-- begin Exercise material --
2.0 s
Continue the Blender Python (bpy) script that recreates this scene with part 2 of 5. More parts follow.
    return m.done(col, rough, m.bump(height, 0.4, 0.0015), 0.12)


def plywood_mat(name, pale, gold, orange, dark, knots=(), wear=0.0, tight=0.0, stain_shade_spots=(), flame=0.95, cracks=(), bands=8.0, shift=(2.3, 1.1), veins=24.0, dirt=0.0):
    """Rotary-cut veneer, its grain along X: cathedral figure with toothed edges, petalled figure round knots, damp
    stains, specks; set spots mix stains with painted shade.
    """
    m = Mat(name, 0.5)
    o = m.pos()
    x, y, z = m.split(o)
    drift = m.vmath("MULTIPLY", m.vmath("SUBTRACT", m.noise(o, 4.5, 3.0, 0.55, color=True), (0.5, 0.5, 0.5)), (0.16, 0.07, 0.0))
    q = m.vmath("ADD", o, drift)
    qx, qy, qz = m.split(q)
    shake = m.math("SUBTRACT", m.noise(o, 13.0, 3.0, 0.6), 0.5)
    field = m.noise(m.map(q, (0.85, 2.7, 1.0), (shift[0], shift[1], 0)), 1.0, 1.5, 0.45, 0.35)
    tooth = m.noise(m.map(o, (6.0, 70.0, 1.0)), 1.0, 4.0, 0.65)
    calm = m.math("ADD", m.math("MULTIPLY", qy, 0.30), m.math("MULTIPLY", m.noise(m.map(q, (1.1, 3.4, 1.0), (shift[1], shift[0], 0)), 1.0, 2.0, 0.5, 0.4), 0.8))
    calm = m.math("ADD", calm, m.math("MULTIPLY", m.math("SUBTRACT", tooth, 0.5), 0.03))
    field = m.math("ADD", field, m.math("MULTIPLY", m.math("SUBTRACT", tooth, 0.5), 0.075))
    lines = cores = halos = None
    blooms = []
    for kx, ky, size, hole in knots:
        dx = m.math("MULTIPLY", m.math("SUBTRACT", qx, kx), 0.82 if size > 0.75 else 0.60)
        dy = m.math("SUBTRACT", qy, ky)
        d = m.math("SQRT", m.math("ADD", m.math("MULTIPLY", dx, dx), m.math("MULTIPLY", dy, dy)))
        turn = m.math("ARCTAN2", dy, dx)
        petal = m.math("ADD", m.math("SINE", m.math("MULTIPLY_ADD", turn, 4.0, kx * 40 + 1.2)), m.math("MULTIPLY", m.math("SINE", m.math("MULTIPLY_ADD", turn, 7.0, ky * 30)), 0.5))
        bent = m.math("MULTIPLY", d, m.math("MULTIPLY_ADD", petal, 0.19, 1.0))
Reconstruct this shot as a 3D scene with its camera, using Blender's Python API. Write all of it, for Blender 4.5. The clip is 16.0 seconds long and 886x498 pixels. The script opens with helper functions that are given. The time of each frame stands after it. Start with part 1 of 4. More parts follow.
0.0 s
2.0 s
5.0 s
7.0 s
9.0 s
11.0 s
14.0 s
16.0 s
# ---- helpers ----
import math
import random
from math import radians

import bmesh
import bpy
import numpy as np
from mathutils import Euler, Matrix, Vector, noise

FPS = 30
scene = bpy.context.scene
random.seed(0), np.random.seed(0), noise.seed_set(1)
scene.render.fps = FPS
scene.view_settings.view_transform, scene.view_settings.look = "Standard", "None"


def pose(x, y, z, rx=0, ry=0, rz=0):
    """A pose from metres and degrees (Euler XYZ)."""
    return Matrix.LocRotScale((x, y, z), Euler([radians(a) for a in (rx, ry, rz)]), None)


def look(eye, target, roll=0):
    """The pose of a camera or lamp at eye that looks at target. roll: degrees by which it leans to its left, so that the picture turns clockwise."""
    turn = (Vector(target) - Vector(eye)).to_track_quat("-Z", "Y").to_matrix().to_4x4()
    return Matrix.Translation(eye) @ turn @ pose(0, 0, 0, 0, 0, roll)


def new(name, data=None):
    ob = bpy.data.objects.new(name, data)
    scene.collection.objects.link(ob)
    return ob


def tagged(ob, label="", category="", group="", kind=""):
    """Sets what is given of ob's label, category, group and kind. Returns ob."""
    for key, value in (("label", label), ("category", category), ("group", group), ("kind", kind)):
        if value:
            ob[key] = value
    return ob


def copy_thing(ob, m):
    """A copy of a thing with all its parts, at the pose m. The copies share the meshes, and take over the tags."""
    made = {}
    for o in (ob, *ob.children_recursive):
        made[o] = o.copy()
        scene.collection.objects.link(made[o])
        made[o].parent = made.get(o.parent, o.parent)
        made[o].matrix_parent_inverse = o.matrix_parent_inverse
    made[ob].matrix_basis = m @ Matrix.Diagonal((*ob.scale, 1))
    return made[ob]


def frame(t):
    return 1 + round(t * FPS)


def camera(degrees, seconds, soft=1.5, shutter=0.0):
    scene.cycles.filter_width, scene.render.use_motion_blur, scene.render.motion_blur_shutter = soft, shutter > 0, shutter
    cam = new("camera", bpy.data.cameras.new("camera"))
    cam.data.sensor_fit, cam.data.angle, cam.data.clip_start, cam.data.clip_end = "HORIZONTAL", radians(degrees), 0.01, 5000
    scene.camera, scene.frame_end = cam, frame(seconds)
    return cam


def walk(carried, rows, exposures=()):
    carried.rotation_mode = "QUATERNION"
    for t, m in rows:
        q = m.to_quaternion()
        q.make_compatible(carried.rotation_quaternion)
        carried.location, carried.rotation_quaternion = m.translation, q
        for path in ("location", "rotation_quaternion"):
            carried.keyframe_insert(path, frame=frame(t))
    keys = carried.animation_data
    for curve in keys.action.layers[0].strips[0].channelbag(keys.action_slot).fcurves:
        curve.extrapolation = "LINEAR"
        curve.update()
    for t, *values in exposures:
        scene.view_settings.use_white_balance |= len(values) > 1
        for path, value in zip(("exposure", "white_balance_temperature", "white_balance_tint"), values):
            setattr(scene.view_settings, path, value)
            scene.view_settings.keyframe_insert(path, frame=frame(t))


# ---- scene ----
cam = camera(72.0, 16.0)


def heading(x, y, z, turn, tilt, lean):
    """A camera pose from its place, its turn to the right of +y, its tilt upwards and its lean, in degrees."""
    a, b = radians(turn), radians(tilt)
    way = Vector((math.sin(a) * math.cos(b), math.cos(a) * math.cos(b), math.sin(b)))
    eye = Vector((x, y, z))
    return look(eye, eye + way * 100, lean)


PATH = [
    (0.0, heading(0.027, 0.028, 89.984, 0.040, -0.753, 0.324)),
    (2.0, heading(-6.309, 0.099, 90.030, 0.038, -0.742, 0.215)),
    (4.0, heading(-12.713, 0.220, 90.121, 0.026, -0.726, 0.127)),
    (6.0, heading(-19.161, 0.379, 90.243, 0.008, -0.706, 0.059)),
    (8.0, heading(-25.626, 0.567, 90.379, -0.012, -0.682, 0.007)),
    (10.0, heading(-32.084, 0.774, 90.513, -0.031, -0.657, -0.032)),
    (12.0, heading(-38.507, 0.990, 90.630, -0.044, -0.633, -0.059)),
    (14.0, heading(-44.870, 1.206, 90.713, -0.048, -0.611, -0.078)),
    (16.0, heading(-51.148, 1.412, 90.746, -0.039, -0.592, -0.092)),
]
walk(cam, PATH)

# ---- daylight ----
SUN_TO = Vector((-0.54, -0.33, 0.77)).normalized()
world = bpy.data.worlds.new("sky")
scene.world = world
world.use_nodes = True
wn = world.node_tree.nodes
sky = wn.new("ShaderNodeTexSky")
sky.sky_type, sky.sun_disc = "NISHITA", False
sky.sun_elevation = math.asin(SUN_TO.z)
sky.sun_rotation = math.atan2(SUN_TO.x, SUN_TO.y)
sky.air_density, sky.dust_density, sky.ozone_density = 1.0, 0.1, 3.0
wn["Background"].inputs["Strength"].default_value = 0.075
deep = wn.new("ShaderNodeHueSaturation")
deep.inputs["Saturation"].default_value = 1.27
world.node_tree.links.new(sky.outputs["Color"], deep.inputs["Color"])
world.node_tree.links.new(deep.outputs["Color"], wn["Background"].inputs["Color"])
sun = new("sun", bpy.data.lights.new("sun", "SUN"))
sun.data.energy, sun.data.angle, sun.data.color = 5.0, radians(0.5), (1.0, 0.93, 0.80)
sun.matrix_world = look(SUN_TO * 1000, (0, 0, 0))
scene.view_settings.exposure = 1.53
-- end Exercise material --
Your goal -> Output exactly the lines running from the line containing "for path in" through the line containing "for curve in", and only those lines.

Full answer ->
        for path in ("location", "rotation_quaternion"):
            carried.keyframe_insert(path, frame=frame(t))
    keys = carried.animation_data
    for curve in keys.action.layers[0].strips[0].channelbag(keys.action_slot).fcurves:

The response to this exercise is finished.